Adding a new column is one of the most common database changes, yet it’s also one of the fastest ways to break production if done wrong. A careless ALTER TABLE can lock writes, bloat storage, or trigger costly downtime. The operation looks simple in code. The reality is more complex, especially at scale.
A new column means you’re altering the table’s definition in your database. In most SQL engines, that’s a blocking operation if it requires rewriting rows. Depending on the engine—PostgreSQL, MySQL, or others—the scope of the change determines the performance hit. Adding a nullable column with no default is cheap. Adding one with a default value forces a full table rewrite, which can take seconds or hours based on size.

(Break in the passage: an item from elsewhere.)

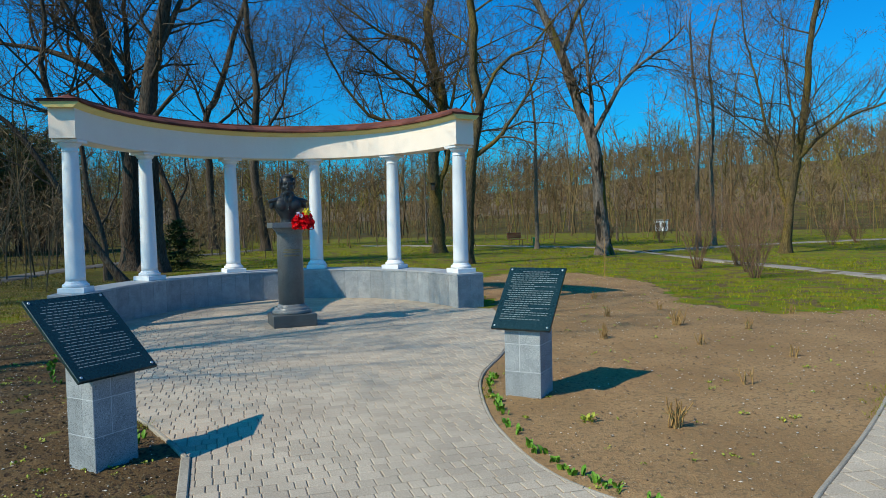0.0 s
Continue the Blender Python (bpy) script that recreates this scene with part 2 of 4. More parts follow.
# ---- geometry helpers ----
class Geo:
    """Vertices and faces that are gathered and then made into one mesh."""

    def __init__(self):
        self.v, self.f = [], []

    def add(self, verts, faces):
        k = len(self.v)
        self.v.extend(verts)
        self.f.extend(tuple(i + k for i in q) for q in faces)

    def mesh(self, name, mat, smooth=False):
        me = bpy.data.meshes.new(name)
        me.from_pydata([tuple(p) for p in self.v], [], self.f)
        me.materials.append(mat)
        if smooth:
            me.polygons.foreach_set("use_smooth", [True] * len(me.polygons))
        me.update()
        return me

    def box(self, c, size, turn=0.0, bevel=0.0):
        """An upright box about c, turned about z (degrees), with chamfered edges all round."""
        sx, sy, sz = (s / 2 for s in size)
        b = bevel
        ct, st = math.cos(radians(turn)), math.sin(radians(turn))
        rings = []
        for z, i in ((-sz, b), (-sz + b, 0), (sz - b, 0), (sz, b)) if b else ((-sz, 0), (sz, 0)):
            rings.append([(x, y, z) for x, y in ((-sx + i, -sy + i), (sx - i, -sy + i), (sx - i, sy - i), (-sx + i, sy - i))])
        vs = [(c[0] + x * ct - y * st, c[1] + x * st + y * ct, c[2] + z) for r in rings for x, y, z in r]
        fs = [(3, 2, 1, 0)]
        for k in range(len(rings) - 1):
            for j in range(4):
                fs.append((4 * k + j, 4 * k + (j + 1) % 4, 4 * k + 4 + (j + 1) % 4, 4 * k + 4 + j))
        e = 4 * (len(rings) - 1)
        fs.append((e, e + 1, e + 2, e + 3))
        self.add(vs, fs)

    def lathe(self, profile, sides=32, c=(0, 0, 0)):
        """profile: (radius, z) from the bottom up."""
        vs, fs = [], []
        for r, z in profile:
            for j in range(sides):
                a = 2 * math.pi * j / sides
                vs.append((c[0] + r * math.cos(a), c[1] + r * math.sin(a), c[2] + z))
        for k in range(len(profile) - 1):
            for j in range(sides):
                j2 = (j + 1) % sides
                fs.append((k * sides + j, k * sides + j2, (k + 1) * sides + j2, (k + 1) * sides + j))
        fs.append(tuple(range(sides - 1, -1, -1)))
        e = (len(profile) - 1) * sides
        fs.append(tuple(e + j for j in range(sides)))
        self.add(vs, fs)

    def tube(self, pts, radii, sides=5):
        vs, fs = [], []
        n = len(pts)
        for k in range(n):
            t = (pts[min(k + 1, n - 1)] - pts[max(k - 1, 0)])
            t = t.normalized() if t.length > 1e-9 else Vector((0, 0, 1))
            u = t.cross(Vector((0.31, 0.95, 0.05)))
            u = u.normalized() if u.length > 1e-6 else Vector((1, 0, 0))
            w = t.cross(u)
            for j in range(sides):
                a = 2 * math.pi * j / sides
                p = pts[k] + (u * math.cos(a) + w * math.sin(a)) * radii[k]
                vs.append((p.x, p.y, p.z))
        for k in range(n - 1):
            for j in range(sides):
                j2 = (j + 1) % sides
                fs.append((k * sides + j, k * sides + j2, (k + 1) * sides + j2, (k + 1) * sides + j))
        if sides > 2:
            fs.append(tuple((n - 1) * sides + j for j in range(sides)))
        self.add(vs, fs)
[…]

For large datasets, you need a strategy to add a column without locking out users. Options include:
- Using an online schema migration tool like pt-online-schema-change or gh-ost
- Breaking changes into multiple non-blocking steps
- Adding the column as nullable, then backfilling data in batches
- Running changes in maintenance windows with strict rollback plans
Version control for schema changes is essential. Treat migrations like code commits. Test them in staging environments with production-scale data. Measure query plans before and after you add a new column. Watch for index impacts—sometimes you’ll need a new index to maintain performance on queries involving the new column.
In modern cloud environments, schema updates should fit into CI/CD workflows. You can stage, apply, validate, and roll forward with minimal downtime if you design for it. Poorly planned changes still cause incidents; disciplined migrations stop becoming the bottleneck.